A l'issue des votes des députés, le solde déficitaire du budget s'est établi à - 41,7 milliards d'euros, contre - 41,6 milliards d'euros dans le projet de loi initial, étant noté que cette variation tient pour une part à une question d'arrondis.

Le déficit du budget de l'Etat de 1990 à 2007

(en milliards d'euros)

Le vote de l'article d'équilibre n'est plus une simple formalité, substantielle, certes d'un point de vue juridique eu égard à la priorité du vote des recettes sur les dépenses mais constitue un acte majeur par lequel la représentation nationale se prononce sur les variables clés de la politique économique et financière de l'Etat.

L'article d'équilibre possède désormais une portée plus économique en ce qu'il reprend les éléments essentiels qui caractérisent le projet de loi de finances tant du point de vue budgétaire que financier. Il comporte, avec le plafond autorisé des emplois rémunérés par l'Etat évalué en termes d'équivalents temps plein travaillé (ETPT), la mention d'une variable « physique », dont la présence en première partie ne se justifie que dans la mesure où elle conditionne l'équilibre du budget .

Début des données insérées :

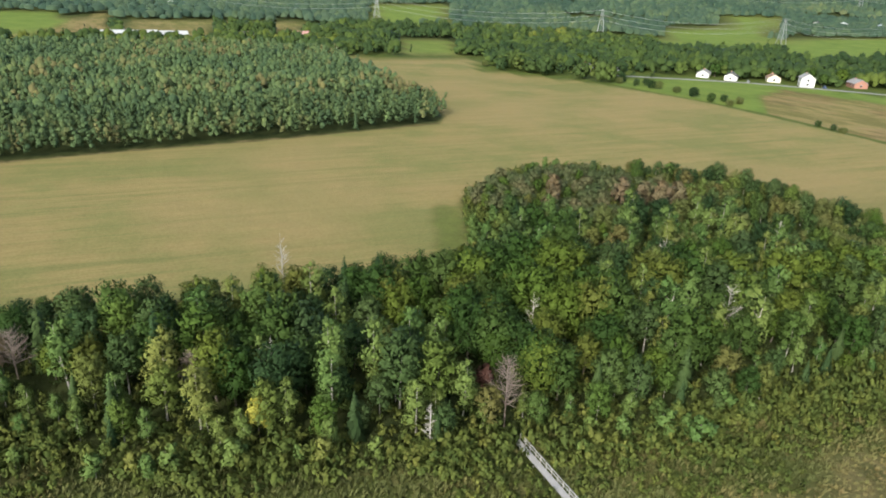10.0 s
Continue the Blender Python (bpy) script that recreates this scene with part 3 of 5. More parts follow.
def tuft(seed, blades, h, spread, wide):
    rng = np.random.RandomState(seed)
    verts, tris = [], []
    for _ in range(blades):
        a, l = rng.uniform(0, 2 * math.pi), rng.uniform(0.3, 1.0) * spread
        o, s = np.array([math.cos(a), math.sin(a), 0]), np.array([-math.sin(a), math.cos(a), 0])
        p, k = o * rng.uniform(0, 0.35) * spread, len(verts)
        hh = h * rng.uniform(0.6, 1.1)
        verts += [p - s * wide, p + s * wide, p + o * l * 0.5 + (0, 0, hh * 0.75) + s * wide * 0.6, p + o * l + (0, 0, hh)]
        tris += [(k, k + 1, k + 2), (k, k + 2, k + 3)]
    return np.array(verts), np.array(tris)


# ---- ground: one sheet to the horizon ----
def spaced(lo, hi, step, end):
    mid = list(np.arange(lo, hi + 0.01, step))
    out, s = [hi], step
    while out[-1] < end:
        s = min(s * 1.13, 110)
        out.append(out[-1] + s)
    left, s = [lo], step
    while left[-1] > -end:
        s = min(s * 1.13, 110)
        left.append(left[-1] - s)
    return np.array(left[:0:-1] + mid + out[1:])


ROAD = [(420, -215), (321, -246), (248, -275), (179, -296), (112, -283), (72, -278), (17, -282), (-44, -268), (-110, -258), (-240, -250)]
STREET = [(72, -279), (73, -340), (74, -435), (70, -480)]


def low_fen(x, y):
    """1 on the short brown sedge in the middle of the marsh, 0 on the tall growth round it."""
    w = (fbm(x, y, 22, 53) - 0.5) * 26
    a = ease(66, 74, y + w * 0.4 - x * 0.06) * (1 - ease(94, 108, y + w + np.abs(x - 5) * 0.10 * (x > 5) + 0.95 * np.minimum(0, x + 5)))
    return np.clip(a, 0, 1) * (x < 88)


def far_oval(x, y, cx, cy, a, b, turn):
    """Signed distance to a squarish field patch."""
    t = radians(turn)
    u, v = (x - cx) * math.cos(t) + (y - cy) * math.sin(t), (y - cy) * math.cos(t) - (x - cx) * math.sin(t)
    return np.maximum(np.abs(u) - a, np.abs(v) - b) + (grain(x, y, 60, 88) - 0.5) * 30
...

Loin de constituer une simple récapitulation comptable assurant la cohérence entre première et seconde partie de la loi de finances, l'article d'équilibre devient la clef de voûte du texte en faisant la synthèse des éléments de « l'équilibre économique défini », selon les termes mêmes de l'article premier de la LOLF, susceptibles d'affecter le consentement du législateur.

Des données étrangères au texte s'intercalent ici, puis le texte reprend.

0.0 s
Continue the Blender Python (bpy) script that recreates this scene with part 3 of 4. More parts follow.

I. LES ÉLÉMENTS CONSTITUTIFS DE L'ARTICLE D'ÉQUILIBRE

Ils résultent de l'article 34 de la loi modifiée du 1 er août 2001 relative aux lois de finances qui définit le contenu de la loi de finances de l'année.

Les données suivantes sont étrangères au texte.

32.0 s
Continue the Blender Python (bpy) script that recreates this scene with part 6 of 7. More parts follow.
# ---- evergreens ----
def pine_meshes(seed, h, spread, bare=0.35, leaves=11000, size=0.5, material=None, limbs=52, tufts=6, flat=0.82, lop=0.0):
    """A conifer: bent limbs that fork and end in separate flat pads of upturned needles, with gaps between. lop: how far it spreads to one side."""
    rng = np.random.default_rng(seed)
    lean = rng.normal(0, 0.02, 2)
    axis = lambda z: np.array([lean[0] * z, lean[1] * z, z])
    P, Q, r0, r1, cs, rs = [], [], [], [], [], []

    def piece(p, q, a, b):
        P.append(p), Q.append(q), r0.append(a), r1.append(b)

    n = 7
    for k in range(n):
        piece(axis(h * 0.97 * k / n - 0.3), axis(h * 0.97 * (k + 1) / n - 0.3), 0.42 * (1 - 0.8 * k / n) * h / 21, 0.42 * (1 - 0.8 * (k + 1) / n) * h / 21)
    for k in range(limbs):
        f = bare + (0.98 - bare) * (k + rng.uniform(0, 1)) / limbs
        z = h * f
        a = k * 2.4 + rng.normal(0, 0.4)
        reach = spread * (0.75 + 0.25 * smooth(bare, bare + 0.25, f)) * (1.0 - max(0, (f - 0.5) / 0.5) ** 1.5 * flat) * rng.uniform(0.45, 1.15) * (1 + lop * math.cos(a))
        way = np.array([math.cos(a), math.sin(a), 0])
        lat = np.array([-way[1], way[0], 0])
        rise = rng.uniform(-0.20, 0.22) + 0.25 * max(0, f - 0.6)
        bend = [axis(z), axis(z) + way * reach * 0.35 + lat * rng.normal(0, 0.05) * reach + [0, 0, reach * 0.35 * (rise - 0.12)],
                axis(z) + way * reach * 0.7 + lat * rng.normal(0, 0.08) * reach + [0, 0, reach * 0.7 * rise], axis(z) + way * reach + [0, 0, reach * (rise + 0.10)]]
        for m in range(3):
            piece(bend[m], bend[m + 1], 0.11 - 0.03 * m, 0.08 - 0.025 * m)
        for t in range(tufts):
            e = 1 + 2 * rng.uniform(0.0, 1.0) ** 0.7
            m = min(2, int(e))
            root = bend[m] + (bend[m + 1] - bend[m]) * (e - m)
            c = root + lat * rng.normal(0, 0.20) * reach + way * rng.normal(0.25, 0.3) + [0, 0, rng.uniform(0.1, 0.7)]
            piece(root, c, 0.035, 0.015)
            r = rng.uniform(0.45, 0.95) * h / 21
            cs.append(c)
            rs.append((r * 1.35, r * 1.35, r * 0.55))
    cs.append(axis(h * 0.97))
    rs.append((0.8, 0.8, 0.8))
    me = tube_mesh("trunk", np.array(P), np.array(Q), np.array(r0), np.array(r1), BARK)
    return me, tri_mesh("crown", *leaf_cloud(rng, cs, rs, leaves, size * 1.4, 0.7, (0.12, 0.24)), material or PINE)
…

On note que, si l'article 34 de la LOLF énumère les différents éléments devant figurer en première partie de loi de finances et notamment en application de son I- 7° « les données générales de l'équilibre budgétaires, présentées dans un tableau d'équilibre » ou de son I- 8° les « ressources et les charges de trésorerie qui concourent à la réalisation de l'équilibre financier, présentées dans un tableau de financemen t », une lecture littérale de l'article n'imposait pas de les regrouper dans un seul et même article.

A. LE TABLEAU D'ÉQUILIBRE

L'article d'équilibre tel qu'il résulte de l'article 34 de la LOLF, reprend un certain nombre d'éléments :

- une évaluation de « chacune des recettes budgétaires » et de « chacun des prélèvements » sur recettes. L'on note que la mention explicite des prélèvements sur recettes, -qui ne sont apparues de facto explicitement dans le tableau d'équilibre qu'à partir de 2003- tire les conséquences de l'article 6 de la LOLF qui précise qu'ils sont, dans leur destination et leur montant, définis et évalués de façon précise et distincte ;

- la fixation de plafonds de dépenses et de charges, non seulement pour le budget général mais aussi pour « chaque budget annexe » et « chaque catégorie de comptes spéciaux », conformément à la présentation actuellement en vigueur. Désormais les plafonds sont détaillés en seconde partie pour chacune des missions du budget général, chaque budget annexe et pour chaque compte spécial.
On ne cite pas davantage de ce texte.